The removal of the growth on the boy’s foot was a simple operation, but it required the administration of chloroform. When this was about to be given the father showed decided nervousness, but a few quiet firm words from Dr. Blank allayed his fears. He stood aside and watched with intense wonder and admiration every detail of the operation.

Dr. Blank saw the man’s keen interest in everything connected with the Hospital, and arranged for the care of his boy so that the father could be with him in the operating room, the afternoon clinic, and ward visitation. When the work of the day was over the missionary sometimes invited Dr. Dwan to his study in his house at the rear of the compound. It was at such times the missionary doctor opened to his less favored brother the way of Salvation.

It was not till the close of his stay that Dr. Dwan seemed to really understand. The two men were talking in the study when Dr. Dwan spoke out suddenly as if to get something off his mind:

“Dr. Blank, I have a request I find hard to make.”

Dr. Blank’s face fell as visions of many past requests came before him, but he said merely: “What can I do for you?”

“The fact is,” continued the other, “people say you have strange things in your home. Would you allow me to see the place?”

The missionary jumped to his feet with a relieved smile saying, “Why, come along now. I’ll show you everything.”
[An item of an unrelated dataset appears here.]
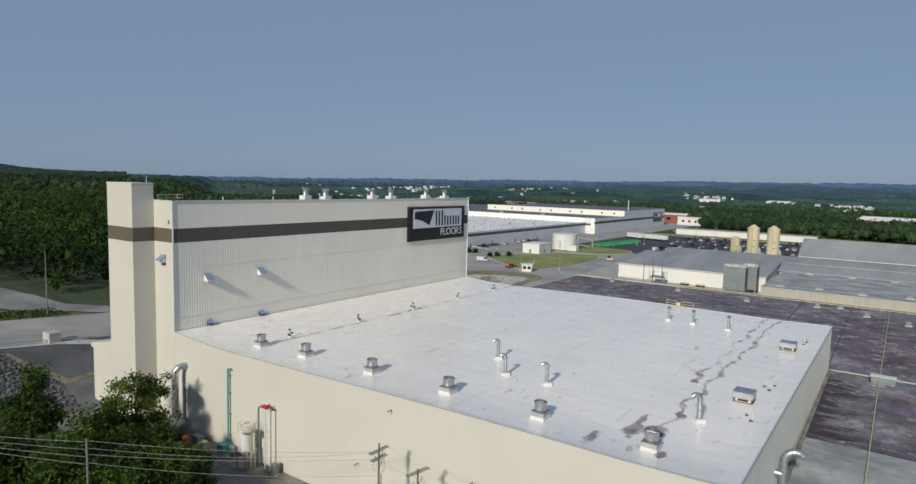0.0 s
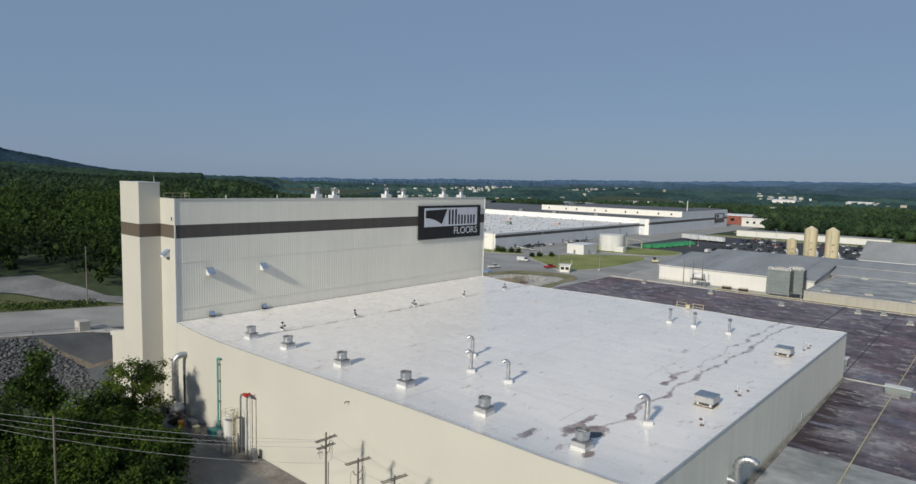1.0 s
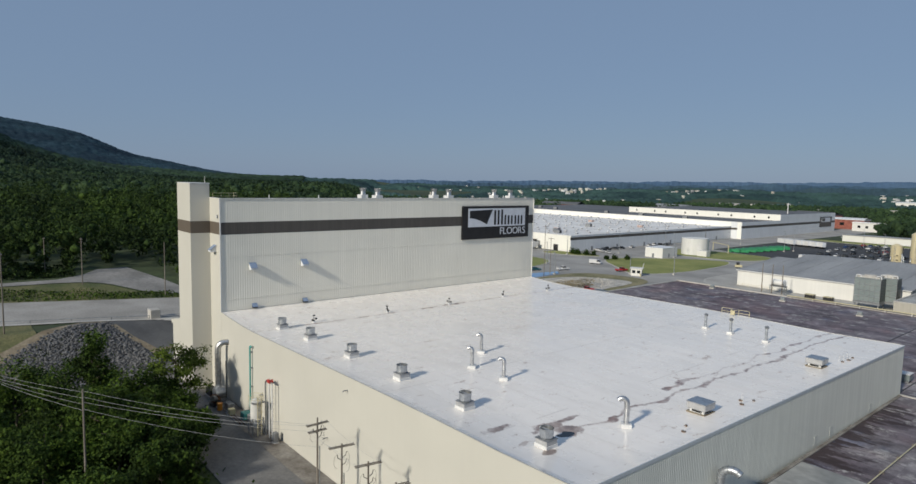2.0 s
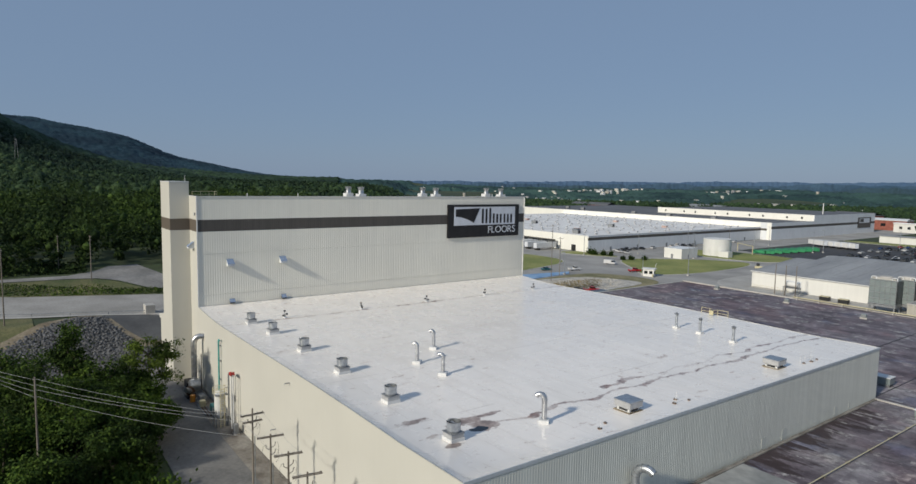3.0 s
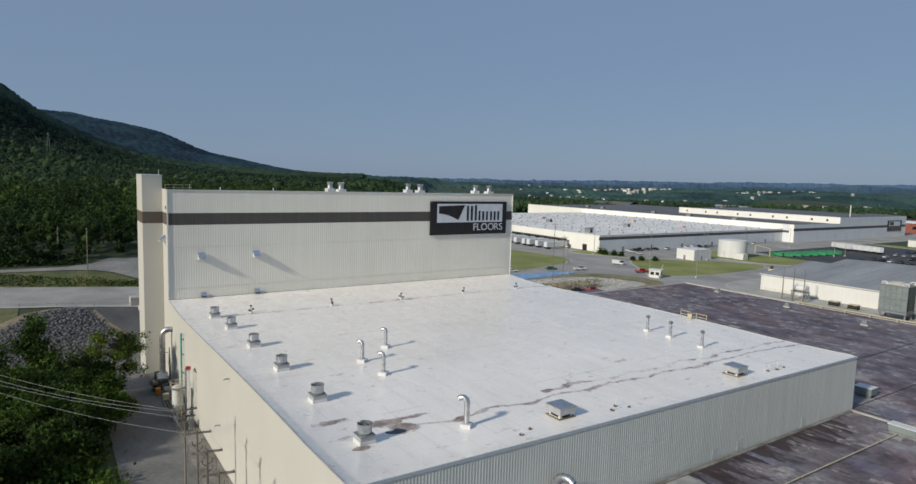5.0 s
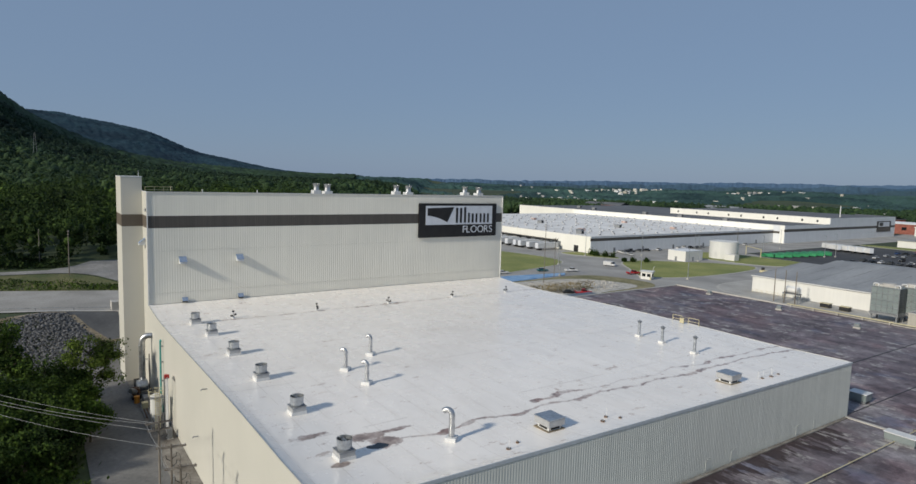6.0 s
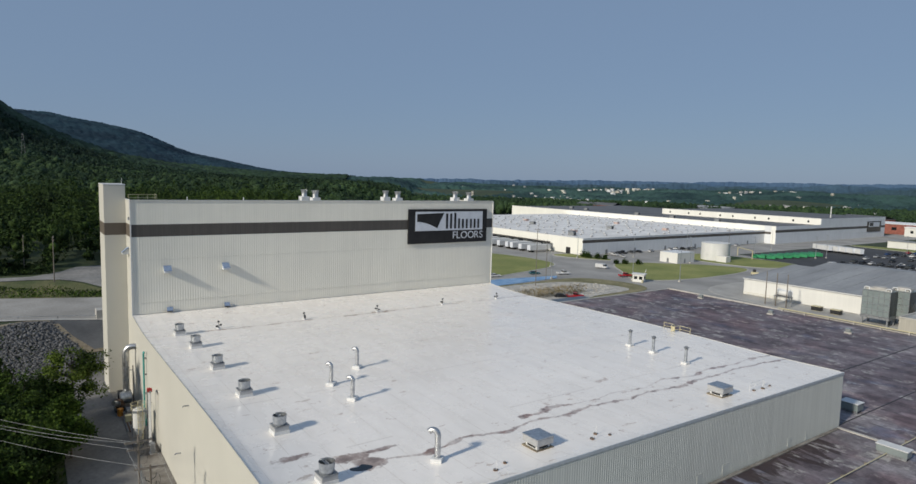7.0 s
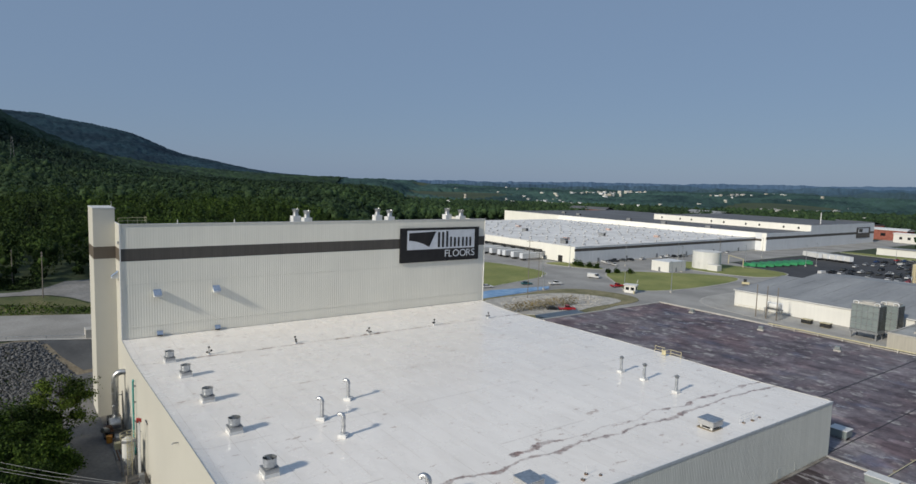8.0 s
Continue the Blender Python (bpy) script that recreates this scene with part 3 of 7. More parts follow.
# yards, lawns and roads north of the hall
sheet("yard", [(-330, 150), (-40, 150), (-40, 262), (-100, 330), (-100, 372), (-205, 372), (-205, 278), (-330, 278)], ASPHALT, "worn grey asphalt yard and roads", "road", 0.0)
sheet("parking_lot", [(-168, 374), (-100, 334), (60, 334), (60, 500), (-168, 500)], BLACKTOP, "dark asphalt parking lot", "road", 0.01)
sheet("side_road", [(-203, 372), (-170, 372), (-170, 700), (-203, 700)], ASPHALT, "grey service road beside the far warehouse", "road", 0.0)
PAD = [(-38, 226), (-38, 249.5), (-95.5, 249.5), (-96.5, 285), (-110, 285), (-110.5, 268), (-110.3, 258), (-109, 251.5), (-106.3, 246.6), (-103, 243), (-99, 240.4), (-94, 239), (-89, 238.4), (-60, 233)]
sheet("pad_kerb", [(x + (-0.6 if x < -60 else 0), y + (-0.6 if y < 247 else 0)) for x, y in PAD], KERB, "pale kerb round the concrete apron", "kerb", 0.04, 0.1)
sheet("concrete_pad", PAD, PADGREY, "pale concrete apron", "pavement", 0.05)


def lawn(outline, label, material=GRASS, kerbed=True):
    bm = bmesh.new()
    prism(bm, outline, -0.05, 0.14)
    ob = tagged(part("lawn", bm, material), label, "lawn", kind="structure")
    if not kerbed:
        return ob
    bm = bmesh.new()
    cx, cy = np.mean([p[0] for p in outline]), np.mean([p[1] for p in outline])
    outer = [(x + (x - cx) / math.hypot(x - cx, y - cy) * 0.7, y + (y - cy) / math.hypot(x - cx, y - cy) * 0.7) for x, y in outline]
    prism(bm, outer, -0.05, 0.12)
    tagged(part("kerb", bm, KERB), "pale concrete kerb round the lawn", "kerb", kind="structure")
    return ob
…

Through the house they went; each room seemed more wonderful to Dr. Dwan than the last, everything was a wonder, but what especially aroused his admiration and astonishment was the school-room where the missionaries’ children—girls as well as boys—were at their lessons. All he saw made a deeper impression on his mind than the missionary or even he himself at the time realized.

Some days later when in conversation with one of the missionaries something like the following took place:

Dr. Dwan, looking intently at the missionary, suddenly said with deep feeling, “Do you know what people are saying about you all?”

“Yes, I think we do,” returned the other, with a little laugh. “At least we know quite enough.”

“Then I cannot understand how you can stay and do what you are doing with my people.”

“My friend,” replied the missionary, drawing his chair nearer to the other and speaking from the depths of a full heart,

“It is like this, Jesus Christ left His home in heaven to suffer and die for us—for me. The love that made Him do that He has given to me and those with me. It is this LOVE that makes us do all this for your people.”

“You mean then that you are just following in Jesus Christ’s steps—just doing as He did?”

“Yes,” came the answer quietly, “just that. Will you follow Him too?”

There was a firm and set purpose in Dr. Dwan’s face as, after a moment’s pause, he said gravely:

“Yes, I will, I will follow the Lord Jesus.”

This man counted not the cost; he simply saw the Gleam and faced for it.

Little did he dream how short and stormy the path would be that led from the Gleam to the Glory beyond.